___ DATASET EXCERPT ___

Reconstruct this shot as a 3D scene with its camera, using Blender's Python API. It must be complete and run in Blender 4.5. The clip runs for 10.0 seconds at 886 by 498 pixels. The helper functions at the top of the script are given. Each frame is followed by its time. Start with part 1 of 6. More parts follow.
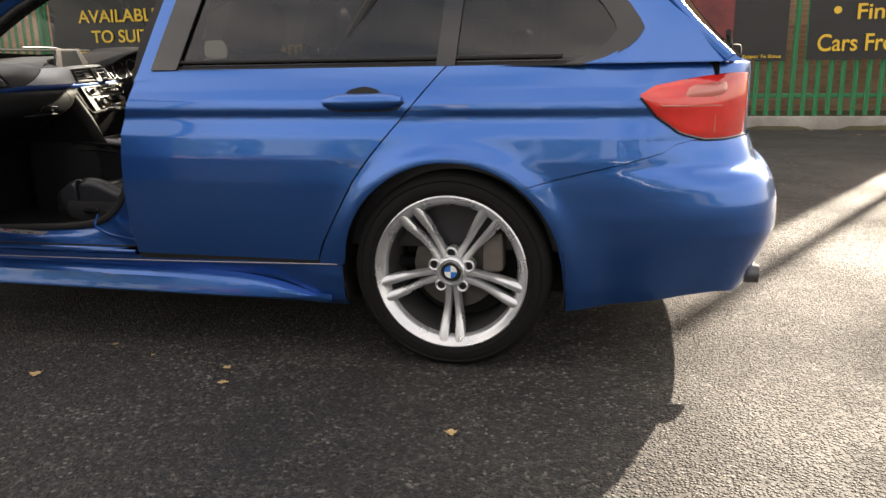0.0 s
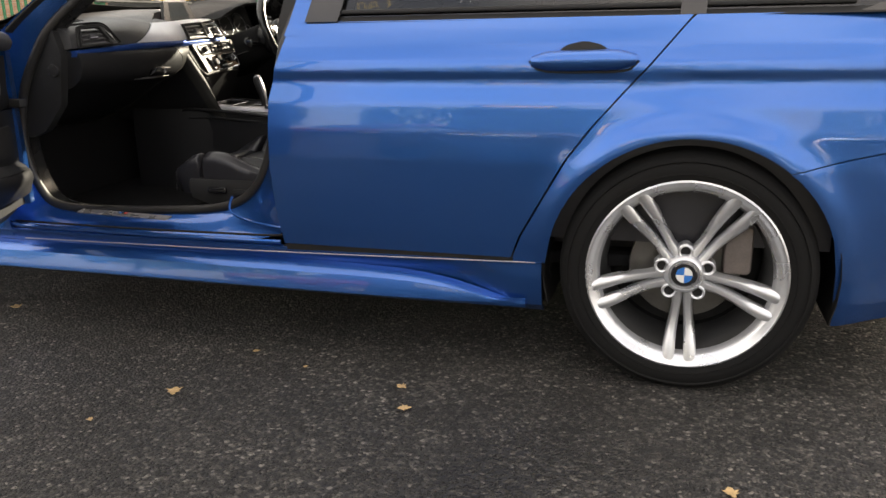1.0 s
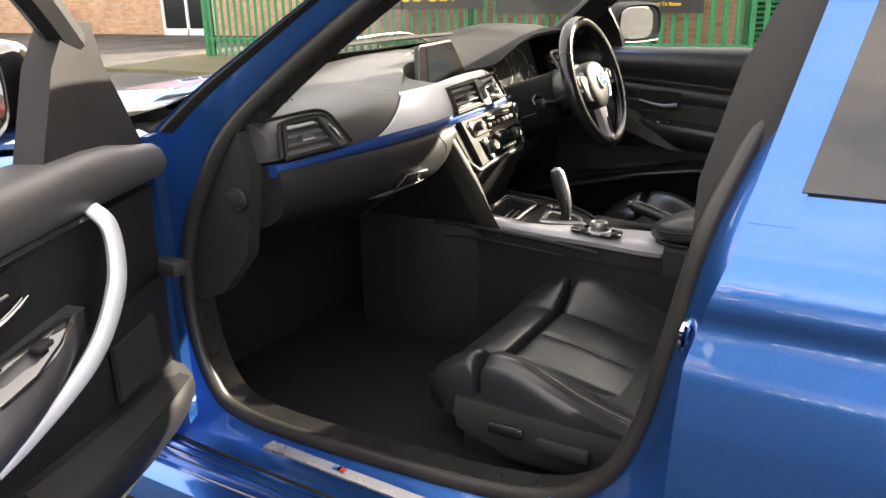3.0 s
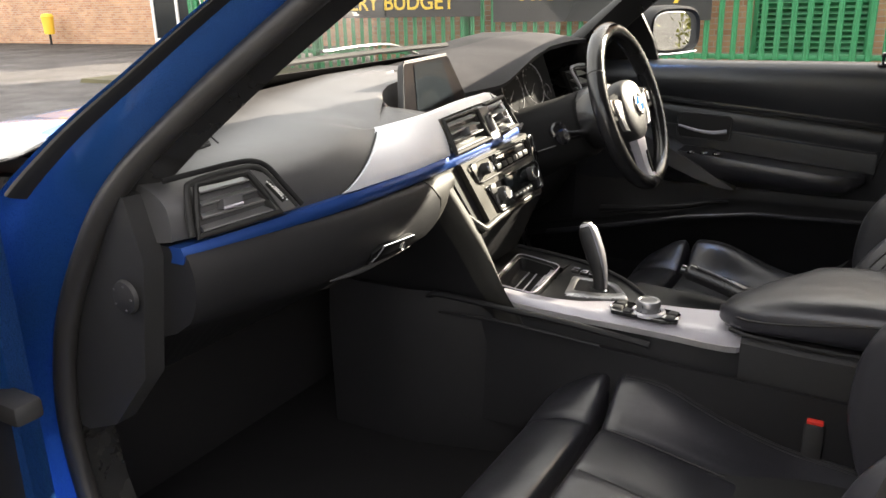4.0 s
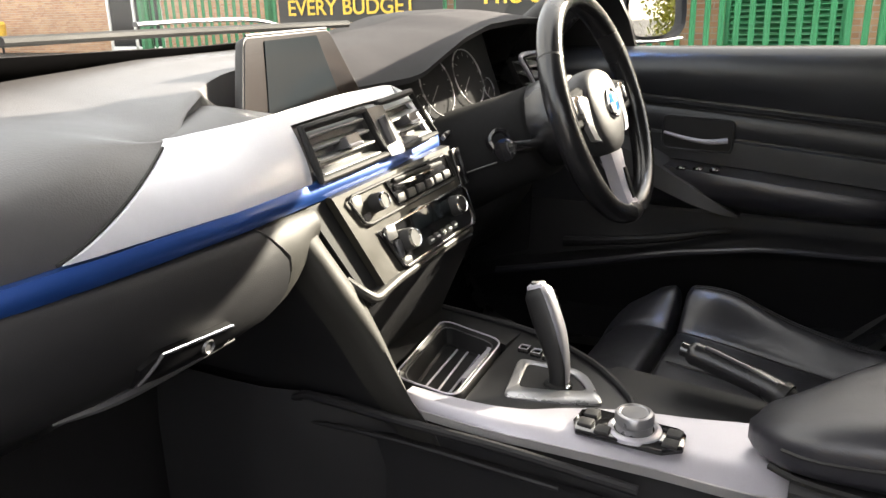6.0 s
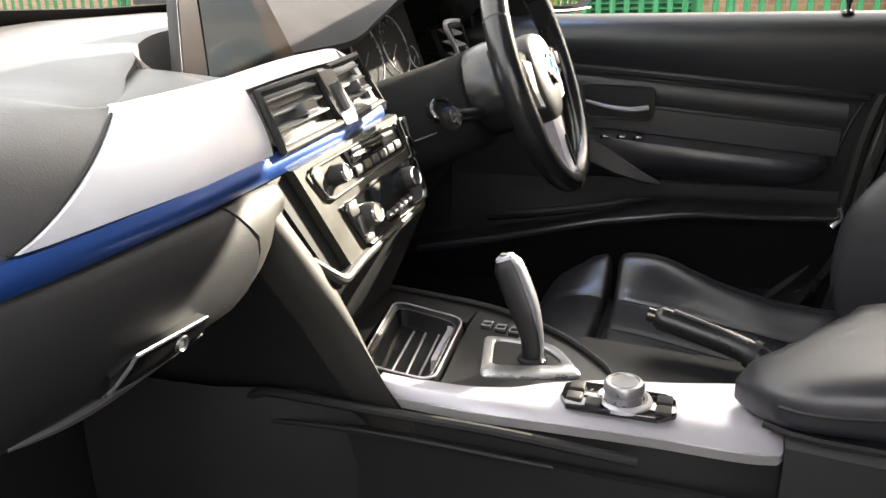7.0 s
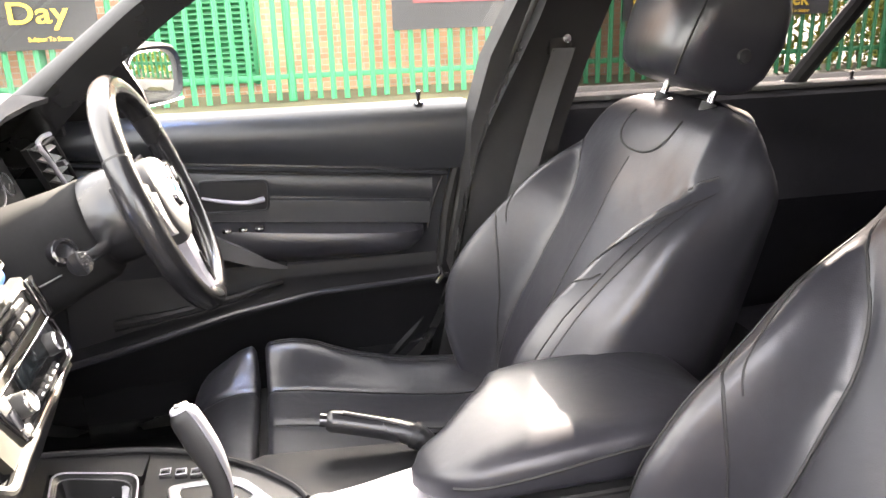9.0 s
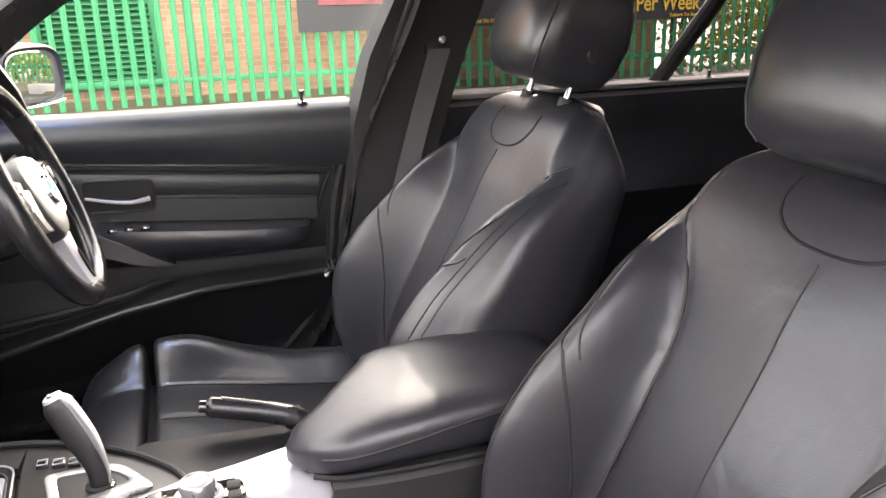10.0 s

___

EXERCISE
Omit every picture, then reproduce the rest of the listing exactly.

EXERCISE SOLUTION
Reconstruct this shot as a 3D scene with its camera, using Blender's Python API. It must be complete and run in Blender 4.5. The clip runs for 10.0 seconds at 886 by 498 pixels. The helper functions at the top of the script are given. Each frame is followed by its time. Start with part 1 of 6. More parts follow.
0.0 s
1.0 s
3.0 s
4.0 s
6.0 s
7.0 s
9.0 s
10.0 s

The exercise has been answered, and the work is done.